- SHORT TASK: Reproduce all of the data below without alteration; exclude every picture.

- COLLECTED MATERIAL:
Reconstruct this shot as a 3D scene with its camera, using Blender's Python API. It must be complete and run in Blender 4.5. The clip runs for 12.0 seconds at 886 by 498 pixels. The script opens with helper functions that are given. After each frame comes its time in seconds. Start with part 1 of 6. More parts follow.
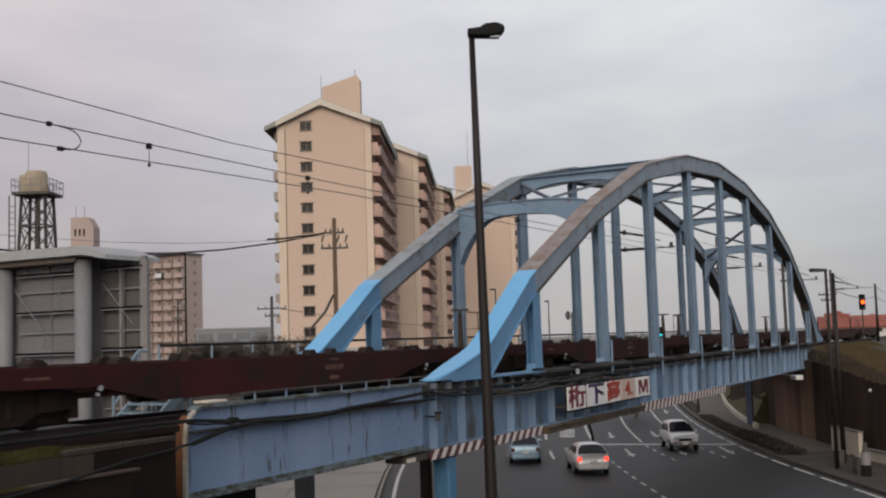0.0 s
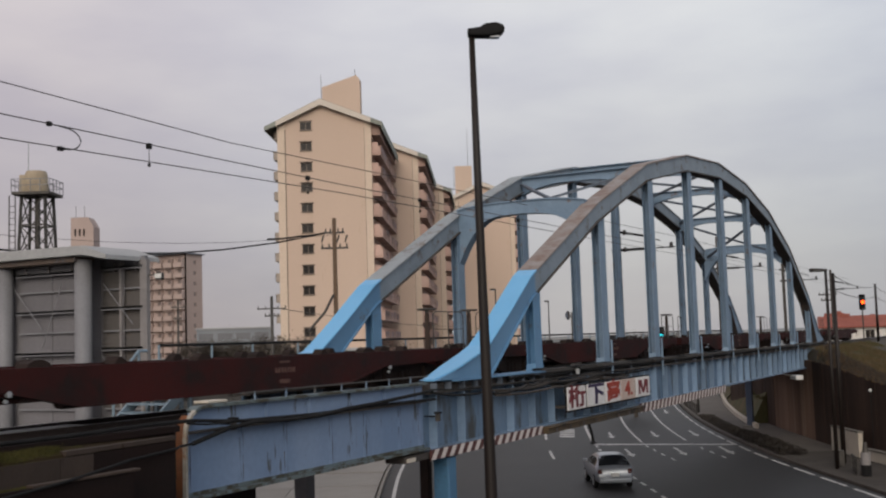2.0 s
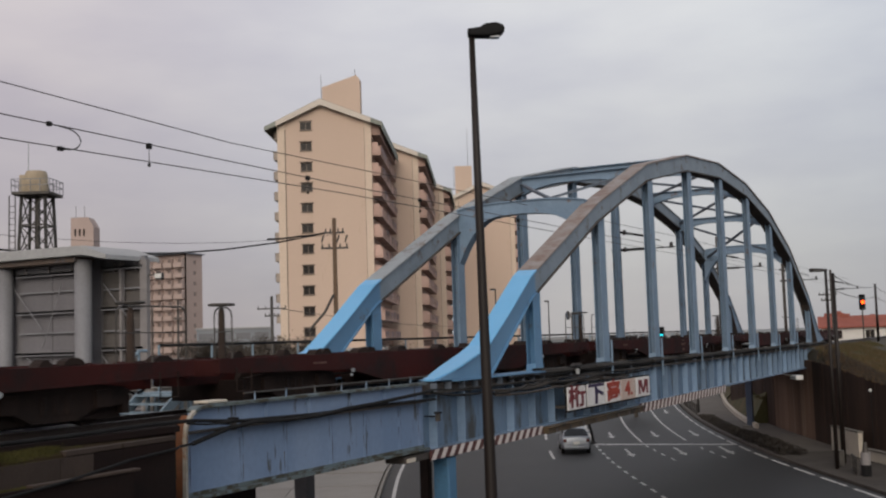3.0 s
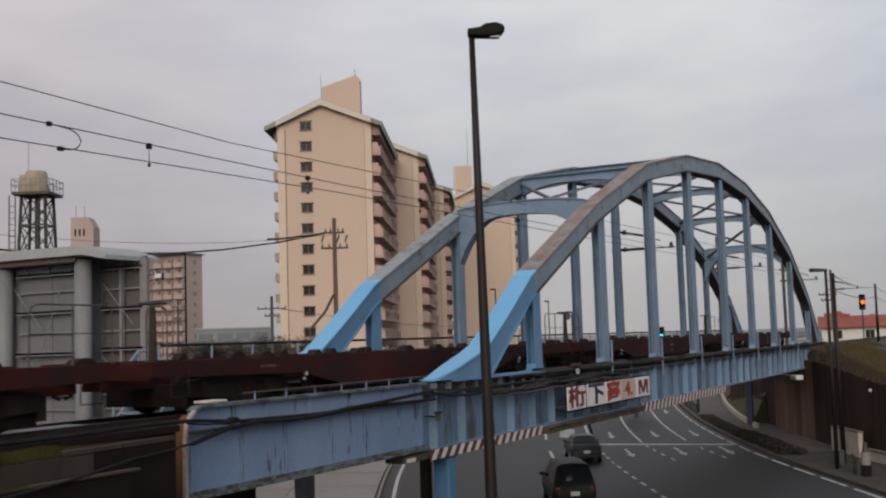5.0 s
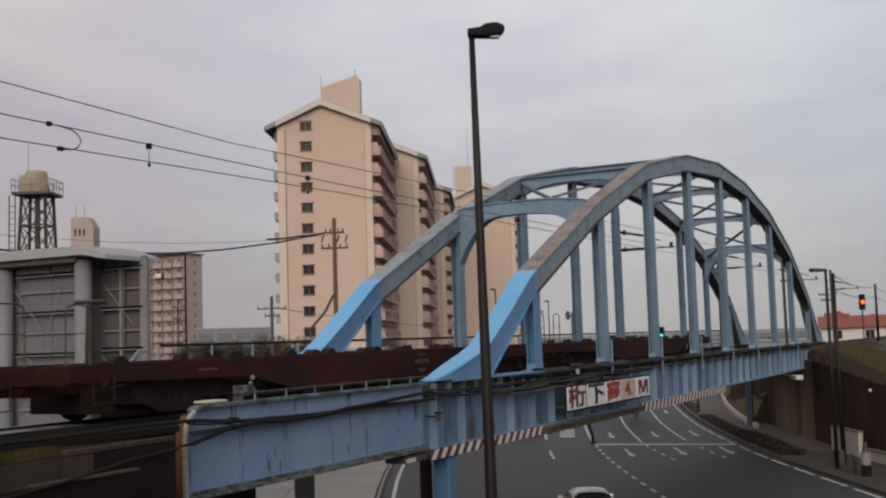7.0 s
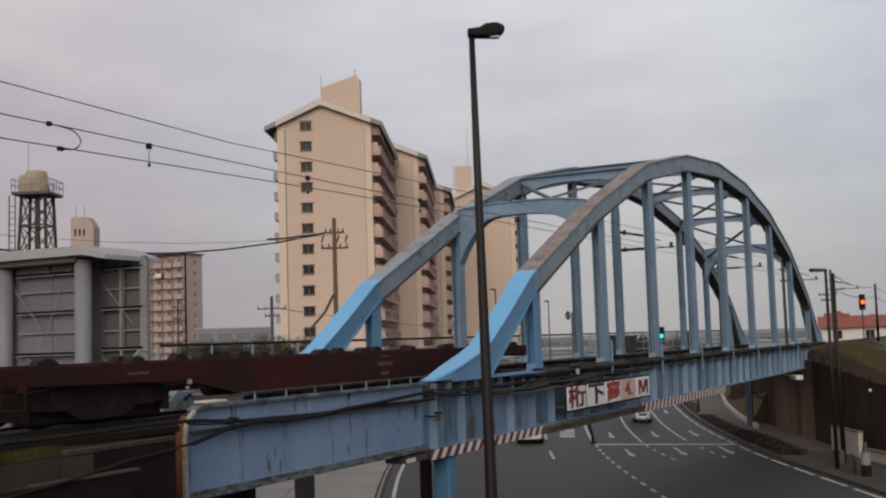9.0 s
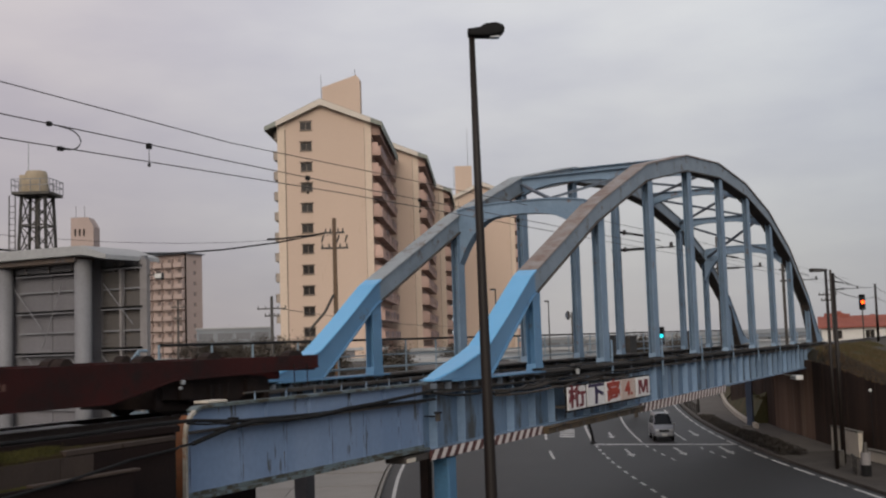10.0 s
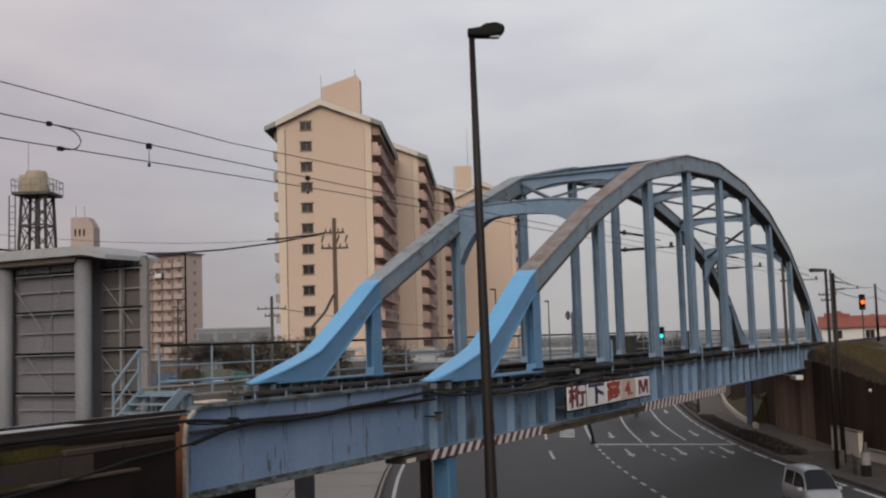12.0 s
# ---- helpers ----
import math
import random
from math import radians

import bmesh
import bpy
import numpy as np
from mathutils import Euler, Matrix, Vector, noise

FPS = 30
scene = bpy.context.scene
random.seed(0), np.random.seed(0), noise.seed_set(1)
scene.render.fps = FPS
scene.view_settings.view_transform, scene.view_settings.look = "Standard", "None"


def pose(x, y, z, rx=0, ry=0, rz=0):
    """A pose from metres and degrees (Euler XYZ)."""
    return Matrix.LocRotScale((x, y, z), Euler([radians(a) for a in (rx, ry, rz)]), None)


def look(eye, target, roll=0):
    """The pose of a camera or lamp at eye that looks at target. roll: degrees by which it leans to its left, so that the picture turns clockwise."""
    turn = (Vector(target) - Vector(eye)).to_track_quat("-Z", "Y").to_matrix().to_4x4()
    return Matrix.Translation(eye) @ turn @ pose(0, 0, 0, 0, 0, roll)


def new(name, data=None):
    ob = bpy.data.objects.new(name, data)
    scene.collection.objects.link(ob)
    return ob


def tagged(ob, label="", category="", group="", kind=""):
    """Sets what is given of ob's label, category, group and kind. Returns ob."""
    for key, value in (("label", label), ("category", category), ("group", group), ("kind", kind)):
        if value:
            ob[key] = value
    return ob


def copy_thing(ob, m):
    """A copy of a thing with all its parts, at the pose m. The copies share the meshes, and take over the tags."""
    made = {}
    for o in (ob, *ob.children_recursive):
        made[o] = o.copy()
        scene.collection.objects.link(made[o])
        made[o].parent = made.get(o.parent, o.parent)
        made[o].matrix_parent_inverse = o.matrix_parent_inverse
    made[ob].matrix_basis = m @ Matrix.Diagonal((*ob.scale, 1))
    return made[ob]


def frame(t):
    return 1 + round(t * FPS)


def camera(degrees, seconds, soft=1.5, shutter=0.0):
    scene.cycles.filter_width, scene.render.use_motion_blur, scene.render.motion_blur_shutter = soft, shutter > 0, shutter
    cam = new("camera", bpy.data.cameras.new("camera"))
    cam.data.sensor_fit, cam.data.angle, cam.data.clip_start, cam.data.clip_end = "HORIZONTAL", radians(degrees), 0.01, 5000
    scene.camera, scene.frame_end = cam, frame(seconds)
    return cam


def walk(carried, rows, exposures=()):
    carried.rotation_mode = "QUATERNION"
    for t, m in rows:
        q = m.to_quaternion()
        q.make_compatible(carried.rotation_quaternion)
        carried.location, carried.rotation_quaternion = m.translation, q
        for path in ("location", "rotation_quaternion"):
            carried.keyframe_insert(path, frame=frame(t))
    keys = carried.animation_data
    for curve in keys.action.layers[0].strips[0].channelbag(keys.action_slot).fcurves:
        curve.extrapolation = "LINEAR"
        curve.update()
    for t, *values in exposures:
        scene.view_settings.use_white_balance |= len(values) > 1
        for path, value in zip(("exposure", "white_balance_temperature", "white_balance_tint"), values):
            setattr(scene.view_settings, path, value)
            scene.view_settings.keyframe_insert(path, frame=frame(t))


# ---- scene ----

from functools import lru_cache
# camera: hand-held on a footbridge above the road, standing still
cam = camera(44, 12.0, soft=2.2, shutter=0.12)
EYE = look((-21.604, -11.460, 6.75), (-12.752, -6.884, 7.581), -1.82)
walk(cam, [(0.0, EYE), (12.0, EYE)], exposures=[(0.0, 0.05), (1.2, 0.02), (2.5, -0.02), (5.0, -0.06), (12.0, -0.08)])

# ---- light: overcast late afternoon, soft warm sun from behind the viewer ----
scene.view_settings.exposure = 0.0
world = bpy.data.worlds.new("sky")
scene.world = world
world.use_nodes = True
wn, wl = world.node_tree.nodes, world.node_tree.links
wn.clear()
w_out = wn.new("ShaderNodeOutputWorld")
w_sky = wn.new("ShaderNodeTexSky")
w_sky.sky_type = "NISHITA"
w_sky.sun_disc = False
w_sky.sun_elevation = radians(24)
w_sky.sun_rotation = radians(-112)
w_bg = wn.new("ShaderNodeBackground")
w_bg.inputs[1].default_value = 0.1
wl.new(w_sky.outputs[0], w_bg.inputs[0])
# the cloud deck: broad grey layers, paler and pinker low down
w_co = wn.new("ShaderNodeTexCoord")
w_sep = wn.new("ShaderNodeSeparateXYZ")
wl.new(w_co.outputs["Generated"], w_sep.inputs[0])
w_ramp = wn.new("ShaderNodeValToRGB")
w_ramp.color_ramp.elements[0].position = 0.0
w_ramp.color_ramp.elements[0].color = (0.46, 0.435, 0.445, 1)
w_ramp.color_ramp.elements[1].position = 1.0
w_ramp.color_ramp.elements[1].color = (0.46, 0.46, 0.50, 1)
for pos, col in ((0.06, (0.49, 0.466, 0.475, 1)), (0.16, (0.605, 0.59, 0.608, 1)), (0.27, (0.71, 0.70, 0.724, 1)), (0.48, (0.79, 0.785, 0.818, 1))):
    el = w_ramp.color_ramp.elements.new(pos)
    el.color = col
wl.new(w_sep.outputs[2], w_ramp.inputs[0])
w_map = wn.new("ShaderNodeMapping")
w_map.inputs["Scale"].default_value = (1.0, 1.0, 3.2)
wl.new(w_co.outputs["Generated"], w_map.inputs[0])
w_noise = wn.new("ShaderNodeTexNoise")
w_noise.inputs["Scale"].default_value = 3.6
w_noise.inputs["Detail"].default_value = 5
w_noise.inputs["Roughness"].default_value = 0.5
wl.new(w_map.outputs[0], w_noise.inputs["Vector"])
w_cr = wn.new("ShaderNodeValToRGB")
w_cr.color_ramp.elements[0].position = 0.32
w_cr.color_ramp.elements[0].color = (0.865, 0.86, 0.925, 1)
w_cr.color_ramp.elements[1].position = 0.68
w_cr.color_ramp.elements[1].color = (1.11, 1.105, 1.09, 1)
wl.new(w_noise.outputs[0], w_cr.inputs[0])
w_mul = wn.new("ShaderNodeMixRGB")
w_mul.blend_type = "MULTIPLY"
w_mul.inputs[0].default_value = 1.0
wl.new(w_ramp.outputs[0], w_mul.inputs[1])
wl.new(w_cr.outputs[0], w_mul.inputs[2])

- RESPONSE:
Reconstruct this shot as a 3D scene with its camera, using Blender's Python API. It must be complete and run in Blender 4.5. The clip runs for 12.0 seconds at 886 by 498 pixels. The script opens with helper functions that are given. After each frame comes its time in seconds. Start with part 1 of 6. More parts follow.
0.0 s
2.0 s
3.0 s
5.0 s
7.0 s
9.0 s
10.0 s
12.0 s
# ---- helpers ----
import math
import random
from math import radians

import bmesh
import bpy
import numpy as np
from mathutils import Euler, Matrix, Vector, noise

FPS = 30
scene = bpy.context.scene
random.seed(0), np.random.seed(0), noise.seed_set(1)
scene.render.fps = FPS
scene.view_settings.view_transform, scene.view_settings.look = "Standard", "None"


def pose(x, y, z, rx=0, ry=0, rz=0):
    """A pose from metres and degrees (Euler XYZ)."""
    return Matrix.LocRotScale((x, y, z), Euler([radians(a) for a in (rx, ry, rz)]), None)


def look(eye, target, roll=0):
    """The pose of a camera or lamp at eye that looks at target. roll: degrees by which it leans to its left, so that the picture turns clockwise."""
    turn = (Vector(target) - Vector(eye)).to_track_quat("-Z", "Y").to_matrix().to_4x4()
    return Matrix.Translation(eye) @ turn @ pose(0, 0, 0, 0, 0, roll)


def new(name, data=None):
    ob = bpy.data.objects.new(name, data)
    scene.collection.objects.link(ob)
    return ob


def tagged(ob, label="", category="", group="", kind=""):
    """Sets what is given of ob's label, category, group and kind. Returns ob."""
    for key, value in (("label", label), ("category", category), ("group", group), ("kind", kind)):
        if value:
            ob[key] = value
    return ob


def copy_thing(ob, m):
    """A copy of a thing with all its parts, at the pose m. The copies share the meshes, and take over the tags."""
    made = {}
    for o in (ob, *ob.children_recursive):
        made[o] = o.copy()
        scene.collection.objects.link(made[o])
        made[o].parent = made.get(o.parent, o.parent)
        made[o].matrix_parent_inverse = o.matrix_parent_inverse
    made[ob].matrix_basis = m @ Matrix.Diagonal((*ob.scale, 1))
    return made[ob]


def frame(t):
    return 1 + round(t * FPS)


def camera(degrees, seconds, soft=1.5, shutter=0.0):
    scene.cycles.filter_width, scene.render.use_motion_blur, scene.render.motion_blur_shutter = soft, shutter > 0, shutter
    cam = new("camera", bpy.data.cameras.new("camera"))
    cam.data.sensor_fit, cam.data.angle, cam.data.clip_start, cam.data.clip_end = "HORIZONTAL", radians(degrees), 0.01, 5000
    scene.camera, scene.frame_end = cam, frame(seconds)
    return cam


def walk(carried, rows, exposures=()):
    carried.rotation_mode = "QUATERNION"
    for t, m in rows:
        q = m.to_quaternion()
        q.make_compatible(carried.rotation_quaternion)
        carried.location, carried.rotation_quaternion = m.translation, q
        for path in ("location", "rotation_quaternion"):
            carried.keyframe_insert(path, frame=frame(t))
    keys = carried.animation_data
    for curve in keys.action.layers[0].strips[0].channelbag(keys.action_slot).fcurves:
        curve.extrapolation = "LINEAR"
        curve.update()
    for t, *values in exposures:
        scene.view_settings.use_white_balance |= len(values) > 1
        for path, value in zip(("exposure", "white_balance_temperature", "white_balance_tint"), values):
            setattr(scene.view_settings, path, value)
            scene.view_settings.keyframe_insert(path, frame=frame(t))


# ---- scene ----

from functools import lru_cache
# camera: hand-held on a footbridge above the road, standing still
cam = camera(44, 12.0, soft=2.2, shutter=0.12)
EYE = look((-21.604, -11.460, 6.75), (-12.752, -6.884, 7.581), -1.82)
walk(cam, [(0.0, EYE), (12.0, EYE)], exposures=[(0.0, 0.05), (1.2, 0.02), (2.5, -0.02), (5.0, -0.06), (12.0, -0.08)])

# ---- light: overcast late afternoon, soft warm sun from behind the viewer ----
scene.view_settings.exposure = 0.0
world = bpy.data.worlds.new("sky")
scene.world = world
world.use_nodes = True
wn, wl = world.node_tree.nodes, world.node_tree.links
wn.clear()
w_out = wn.new("ShaderNodeOutputWorld")
w_sky = wn.new("ShaderNodeTexSky")
w_sky.sky_type = "NISHITA"
w_sky.sun_disc = False
w_sky.sun_elevation = radians(24)
w_sky.sun_rotation = radians(-112)
w_bg = wn.new("ShaderNodeBackground")
w_bg.inputs[1].default_value = 0.1
wl.new(w_sky.outputs[0], w_bg.inputs[0])
# the cloud deck: broad grey layers, paler and pinker low down
w_co = wn.new("ShaderNodeTexCoord")
w_sep = wn.new("ShaderNodeSeparateXYZ")
wl.new(w_co.outputs["Generated"], w_sep.inputs[0])
w_ramp = wn.new("ShaderNodeValToRGB")
w_ramp.color_ramp.elements[0].position = 0.0
w_ramp.color_ramp.elements[0].color = (0.46, 0.435, 0.445, 1)
w_ramp.color_ramp.elements[1].position = 1.0
w_ramp.color_ramp.elements[1].color = (0.46, 0.46, 0.50, 1)
for pos, col in ((0.06, (0.49, 0.466, 0.475, 1)), (0.16, (0.605, 0.59, 0.608, 1)), (0.27, (0.71, 0.70, 0.724, 1)), (0.48, (0.79, 0.785, 0.818, 1))):
    el = w_ramp.color_ramp.elements.new(pos)
    el.color = col
wl.new(w_sep.outputs[2], w_ramp.inputs[0])
w_map = wn.new("ShaderNodeMapping")
w_map.inputs["Scale"].default_value = (1.0, 1.0, 3.2)
wl.new(w_co.outputs["Generated"], w_map.inputs[0])
w_noise = wn.new("ShaderNodeTexNoise")
w_noise.inputs["Scale"].default_value = 3.6
w_noise.inputs["Detail"].default_value = 5
w_noise.inputs["Roughness"].default_value = 0.5
wl.new(w_map.outputs[0], w_noise.inputs["Vector"])
w_cr = wn.new("ShaderNodeValToRGB")
w_cr.color_ramp.elements[0].position = 0.32
w_cr.color_ramp.elements[0].color = (0.865, 0.86, 0.925, 1)
w_cr.color_ramp.elements[1].position = 0.68
w_cr.color_ramp.elements[1].color = (1.11, 1.105, 1.09, 1)
wl.new(w_noise.outputs[0], w_cr.inputs[0])
w_mul = wn.new("ShaderNodeMixRGB")
w_mul.blend_type = "MULTIPLY"
w_mul.inputs[0].default_value = 1.0
wl.new(w_ramp.outputs[0], w_mul.inputs[1])
wl.new(w_cr.outputs[0], w_mul.inputs[2])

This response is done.